人々はこの奇跡を目の当たりにして「まさにこの人こそ、世に来られる預言者である」と言いました。世にきたるべき預言者というのは、申命記18章で語られているモーセのような預言者という意味でしょう。あるいは第一の日課に選ばれているエリシャのエピソードを思い出したかもしれません。いずれにせよ、しるし(奇跡)は人々に信仰を与えますが、それは同時に限られた信仰でもありました。3章で「ラビ、わたしどもは、あなたが神のもとから来られた教師であることを知っています。神が共におられるのでなければ、あなたのなさるようなしるしを、だれも行うことはできないからです。」と語ったニコデモがイエス様の本質を理解できていなかったように、この時の群衆もまた、イエス様がどなたであるかを理解せず、自分たちの期待にイエス様を当てはめていました。そして人々の期待とは、イエス様を王にすることでありました。イエス様を地上の権力の座に据えて、もっと自分たちの生活をよくしてもらおうと思っていたのです。しかしイエス様はそのような要求から身を引かれ、山へと引き返して行かれます。
続いて湖でのエピソードが語られます。夕方、弟子たちは舟に乗って移動しようと湖畔に下りていきます。彼らの行く先はカファルナウムです。この時点でイエス様はまだ山におられたようで、弟子たちのところには来ておられませんでした。すでに暗くなっていたところ、強い風が吹いて、湖が荒れ始めたと書かれています。そんな中で、弟子たちはイエス様を後に残して二十五ないし三十スタディオン漕ぎ出しました。これはおおよそ4.5㎞~5㎞にあたり、ガリラヤ湖の東西は13㎞なので、だいだい湖を半分手前まで渡ったところと推測することができます。そこにイエス様が湖の上を歩いて近づいてこられました。弟子たちは恐れます。暗闇、強風、荒天という要素が揃っている上に、人が水の上を歩いている姿を目撃したからです。
そんな弟子たちに対してイエス様は「わたしだ。恐れることはない。」と声をかけられます。「恐れるな」という言葉は神が旧約聖書で自分を啓示される時に度々口にされる言葉です。父なる神はアブラハムに、ヤコブに、そしてイスラエル全体に対して「恐れるな」という言葉と共に自らを顕わされました。同様に、弟子たちに対して「恐れるな」と語られるイエス様もまた神です。群衆に「預言者」と呼ばれ、この世的な意味での「王」になることを期待されていたイエス様は、ここでご自分が「子なる神」であることをお示しになられたのでした。

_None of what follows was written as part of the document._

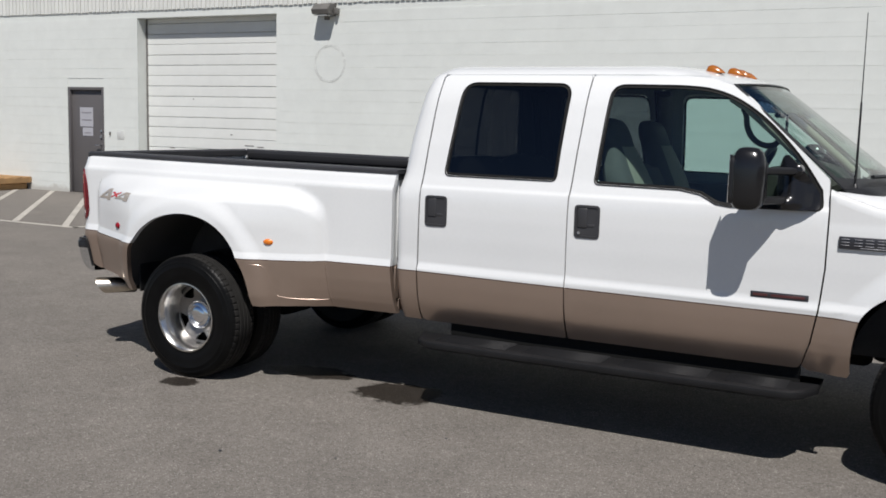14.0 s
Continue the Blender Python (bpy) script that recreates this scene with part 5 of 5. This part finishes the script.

そうして弟子たちはイエス様を舟に迎え入れます。自らを啓示されるイエス様とそれを受け入れる弟子たちが描き出されています。イエス様が舟に乗り込まれると間もなく、舟は目的地に到着しました。19章で舟が湖の半分手前までしか来ていなかったことを考えれば、これも一つの奇跡に数えることができるかもしれません。パンの奇跡に続く、不思議な出来事でした。
今日の聖書の物語で、イエス様はパンと魚をもって大勢の人々を養われました。それは人が買ったものでも作ったものでもない、奇跡のパンでありました。父なる神が荒れ野でイスラエルの民を養ったように、子なる神であるイエス様も人々を養われます。それでも群衆はイエス様がどなたであるかを完全に理解することができず、イエス様が預言者や王であることを期待しました。しかしイエス様は水の上を歩かれ、「恐れるな」と呼びかけて、再びご自分が神であることをお示しになりました。今日語られた奇跡はいずれも、イエス様がまことの神であることを物語っています。今日のお話は続く「天からのパン」「命のパン」の説話への入り口でもあります。これらの説話を通してイエス様がどなたであるのか、何のためにこの世に来られたのかということがますます明らかになっていきます。また来週もこの続きを聞いてまいりましょう。